October 2020 Church & State Magazine | People & Events

A member of the Fairfax County, Va., Library Board of Trustees questioned why the system’s website was highlighting LGBTQ-themed material during a late July meeting.

“We have ‘Rainbow Reads for Teens,’” said Philip Rosenthal. “Why don’t we have the flip side of the rainbow reads for teens?”

He continued, “Those type of titles, highlighted, are offensive to many, many citizens of Fairfax County. They’re offensive to the Catholic community, they’re offensive to the Baptist community. They’re offensive to the Mormon community, and we’re promoting it on our website.”

Rosenthal also demanded to know why Muslim authors were being highlighted and called for equal time for Catholic, Jewish and Baptist authors. He also criticized the library for highlighting documentaries of interest to Black patrons, asking, “Black lives documentary. Why don’t we have some white lives documentaries?”

In response to books listed under the category of “Dismantling Systemic Racism,” Rosenthal said, “We have this new word, ‘systemic racism.’ I’m not sure anybody knows what it means. If we’re going to put those in, then there ought to be some books to tell the other side. We’re changing the history of America here. In the library, which is supposed to be nonpartial, is doing this.”

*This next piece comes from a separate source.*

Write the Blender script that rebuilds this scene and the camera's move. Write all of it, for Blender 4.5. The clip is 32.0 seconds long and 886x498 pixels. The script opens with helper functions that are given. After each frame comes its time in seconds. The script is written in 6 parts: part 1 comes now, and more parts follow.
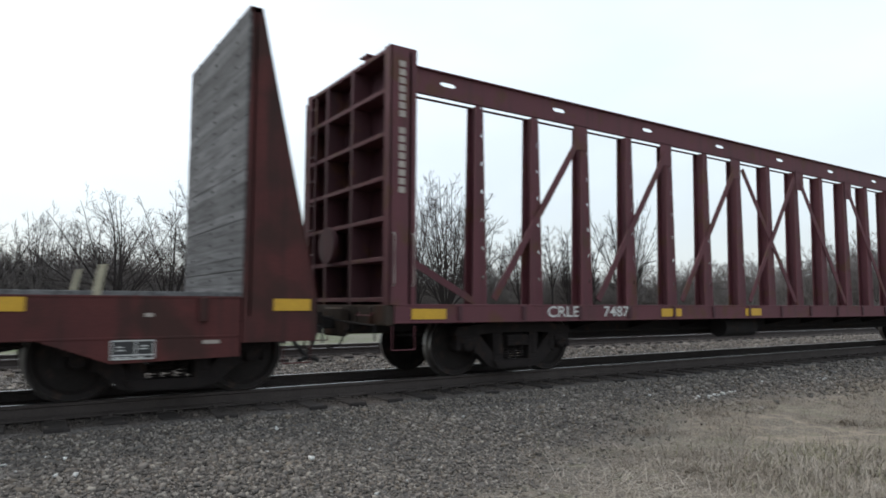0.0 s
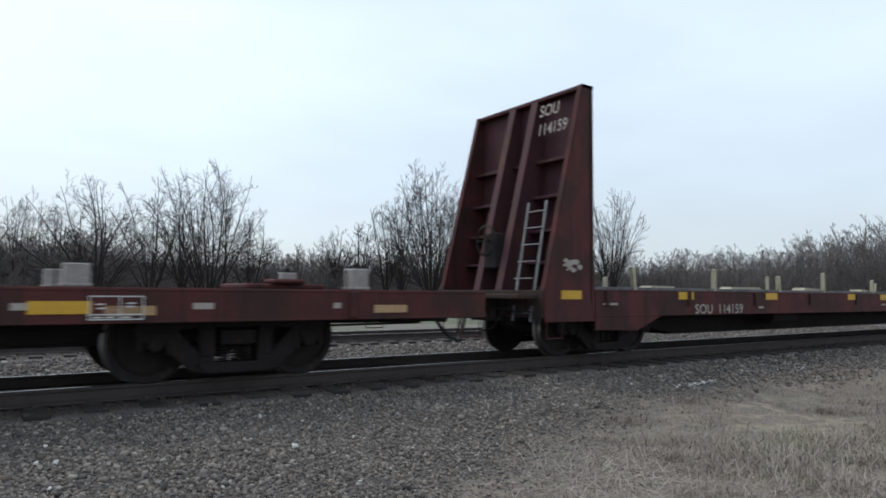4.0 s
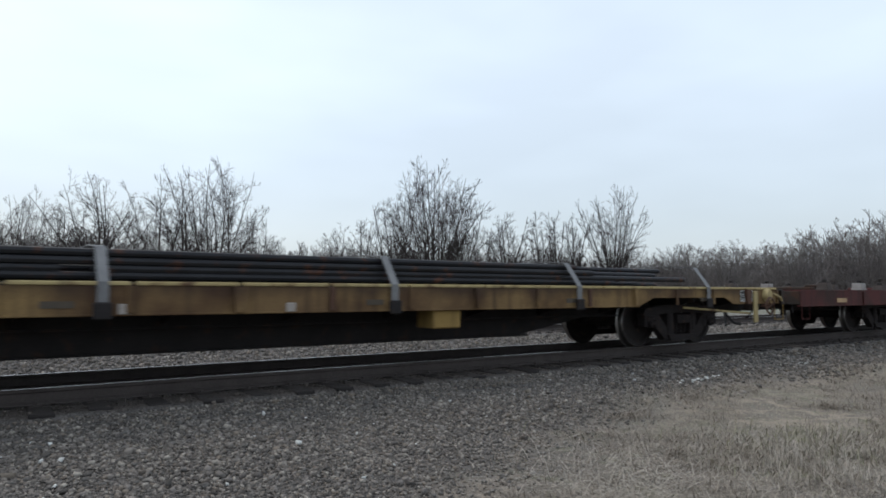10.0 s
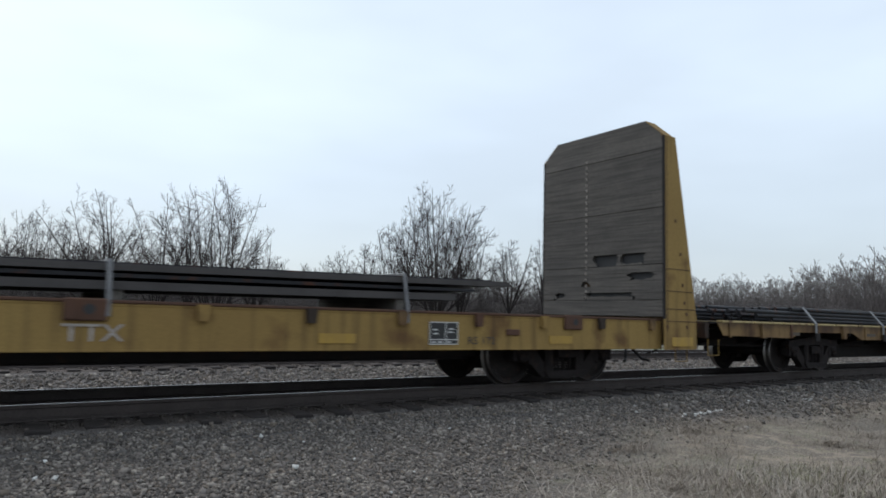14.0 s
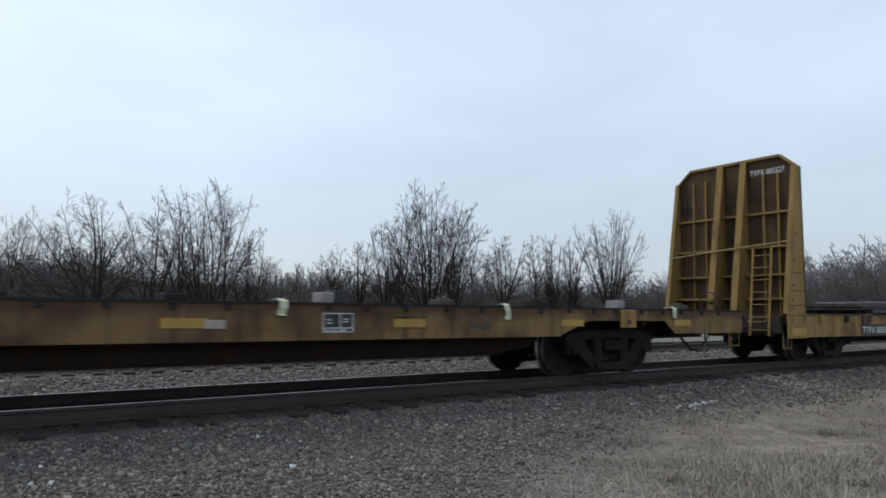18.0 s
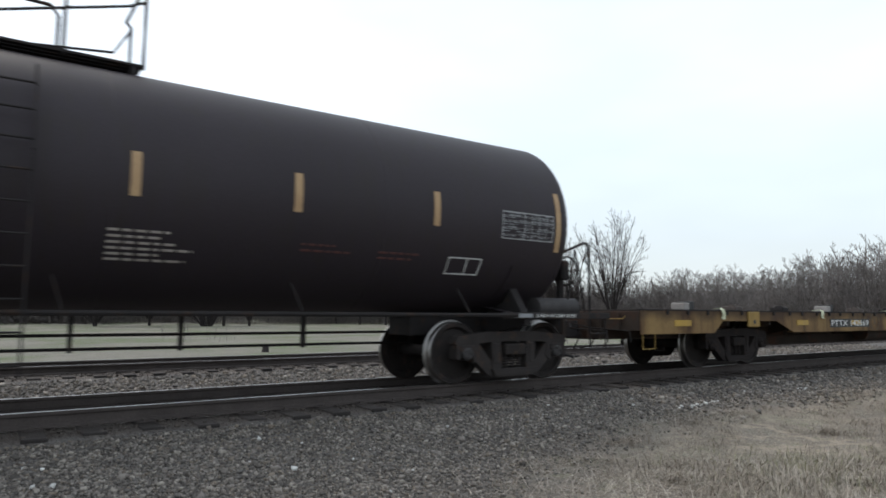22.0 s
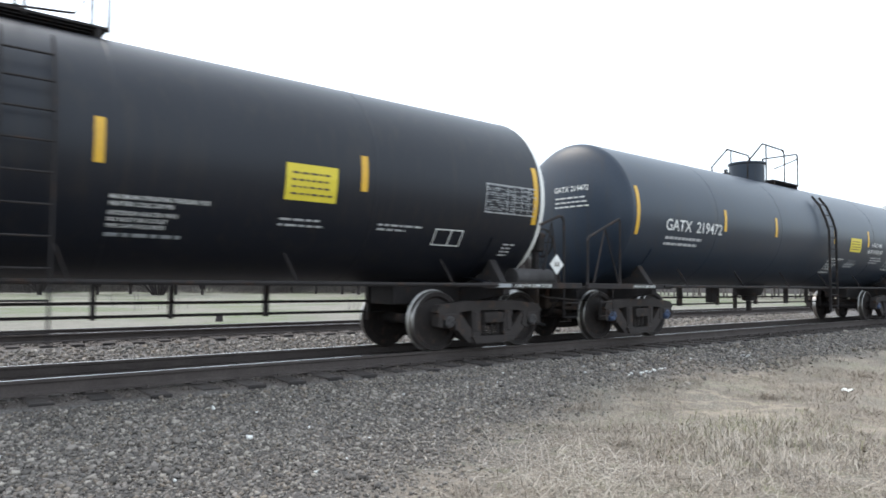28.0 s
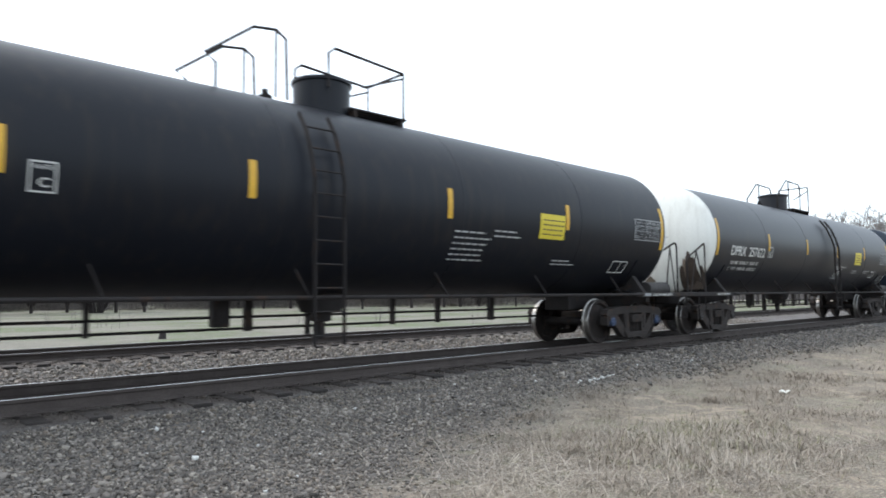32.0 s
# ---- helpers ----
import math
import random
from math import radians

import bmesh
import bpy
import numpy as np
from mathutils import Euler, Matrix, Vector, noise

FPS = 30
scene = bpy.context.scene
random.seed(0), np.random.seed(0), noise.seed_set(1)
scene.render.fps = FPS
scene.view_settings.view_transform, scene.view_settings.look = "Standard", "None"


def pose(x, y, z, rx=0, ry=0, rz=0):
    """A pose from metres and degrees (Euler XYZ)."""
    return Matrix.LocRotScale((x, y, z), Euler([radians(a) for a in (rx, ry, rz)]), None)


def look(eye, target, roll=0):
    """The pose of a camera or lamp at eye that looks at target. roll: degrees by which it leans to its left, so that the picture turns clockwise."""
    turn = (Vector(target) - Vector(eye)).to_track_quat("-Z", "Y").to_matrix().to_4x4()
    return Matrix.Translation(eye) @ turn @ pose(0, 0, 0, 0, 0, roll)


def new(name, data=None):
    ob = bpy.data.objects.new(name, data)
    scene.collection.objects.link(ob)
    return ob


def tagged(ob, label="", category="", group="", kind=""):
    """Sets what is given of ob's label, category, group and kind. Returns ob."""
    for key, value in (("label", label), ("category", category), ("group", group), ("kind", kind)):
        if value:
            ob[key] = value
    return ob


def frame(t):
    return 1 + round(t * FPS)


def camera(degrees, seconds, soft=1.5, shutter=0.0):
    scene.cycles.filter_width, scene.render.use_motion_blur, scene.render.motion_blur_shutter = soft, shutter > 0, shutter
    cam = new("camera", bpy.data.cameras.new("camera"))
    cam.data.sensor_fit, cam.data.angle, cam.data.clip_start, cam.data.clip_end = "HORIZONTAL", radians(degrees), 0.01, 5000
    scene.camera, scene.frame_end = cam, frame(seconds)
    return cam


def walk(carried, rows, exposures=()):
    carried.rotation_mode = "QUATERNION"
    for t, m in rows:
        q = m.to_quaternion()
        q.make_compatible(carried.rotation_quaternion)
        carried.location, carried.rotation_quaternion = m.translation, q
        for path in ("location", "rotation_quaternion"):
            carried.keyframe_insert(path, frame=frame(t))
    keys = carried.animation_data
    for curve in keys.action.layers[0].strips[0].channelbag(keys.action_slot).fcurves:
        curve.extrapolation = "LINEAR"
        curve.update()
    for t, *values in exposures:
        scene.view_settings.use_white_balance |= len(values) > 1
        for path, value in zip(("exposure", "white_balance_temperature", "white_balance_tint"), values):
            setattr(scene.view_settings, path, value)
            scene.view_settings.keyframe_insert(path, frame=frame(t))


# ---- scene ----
# A freight train rolls past a hand-held camera beside a double-track line.
# x runs along the track (the way the train goes), y away from the camera, rail top is z = 0.
YC = 8.98            # centre line of the near track
YC2 = 15.80          # centre line of the second track
EYE = (0.0, 0.0, 1.054)
AIM = [
    (0.0, 94.83, -0.16, -33.82), (0.5, 95.13, -0.13, -33.83), (1.0, 95.36, 0.12, -34.05), (1.5, 95.23, -0.32, -34.37),
    (2.0, 94.99, -0.58, -34.69), (2.5, 94.79, -0.62, -35.02), (3.0, 94.61, -0.41, -35.18), (3.5, 94.25, -0.28, -35.22),
    (4.0, 93.86, -0.46, -35.15), (4.5, 93.57, -0.55, -35.12), (6.5, 93.64, -2.04, -35.31), (7.0, 93.32, -1.71, -35.35),
    (7.5, 93.02, -1.10, -35.50), (8.0, 92.96, -0.67, -35.55), (8.5, 92.99, -0.66, -35.51), (9.0, 93.17, -0.45, -35.32),
    (9.5, 93.40, -0.34, -35.19), (10.0, 93.57, -0.21, -34.92), (10.5, 93.75, -0.23, -34.68), (11.0, 93.91, -0.22, -34.38),
    (11.5, 93.89, -0.45, -34.14), (12.0, 93.97, -1.09, -34.03), (12.5, 94.36, -1.63, -34.18), (13.0, 94.82, -1.91, -34.44),
    (13.5, 95.34, -1.99, -34.64), (15.5, 96.49, -0.62, -35.04), (16.0, 96.32, -0.64, -34.97), (16.5, 96.16, -0.68, -34.92),
    (17.0, 95.99, -0.62, -35.05), (17.5, 95.82, -0.53, -35.12), (18.0, 95.53, -0.57, -35.21), (18.5, 95.38, -0.42, -35.40),
    (19.0, 95.38, -0.98, -35.49), (19.5, 95.45, -1.31, -35.52), (20.0, 95.47, -1.15, -35.61), (20.5, 95.37, -0.97, -35.60),
    (21.0, 95.42, -0.27, -35.46), (21.5, 95.52, -0.32, -35.32), (22.0, 95.63, -0.34, -35.12), (22.5, 95.59, -0.69, -34.87),
    (23.0, 95.67, -0.95, -34.72), (23.5, 95.85, 0.78, -34.36), (24.0, 96.14, 0.44, -34.28), (24.5, 96.10, 0.35, -34.47),
    (25.0, 95.68, -0.03, -34.68), (25.5, 95.11, -0.16, -35.10), (27.5, 93.02, -0.62, -38.58), (28.0, 93.03, -0.51, -38.85),
    (28.5, 93.18, -0.59, -39.14), (29.0, 96.13, -0.55, -39.91), (29.5, 99.44, -0.25, -40.18), (30.0, 100.03, -0.05, -40.41),
    (30.5, 96.81, -0.56, -42.17), (31.0, 95.19, -0.30, -43.85), (31.5, 94.21, -0.49, -44.40), (32.0, 94.05, 0.51, -43.13),
]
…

Rosenthal’s comments sparked a swift backlash from an LGBTQ rights group and dozens of other community organizations.

The Northern Virginia Equity Coalition said Rosenthal, a local businessman who owns a collection agency, should resign.

"We do believe that the words and values he’s expressed are racist and they are homophobic,” the Coalition’s Kofi Annan told WRC-TV.

Another trustee, Darren Ewing, agreed with Rosenthal and called the library’s collection “completely one-sided,” and remarked, “If you go on the catalog homepage, it is social justice. There’s nothing wrong with social justice, but you got to put it within a framework.”

Ewing later resigned from the board, but Rosenthal refused to step down. He offered an apology during the board’s Sept. 9 meeting.

“I used very inappropriate words, and I apologize to you because it was not my intention,” Rosenthal said.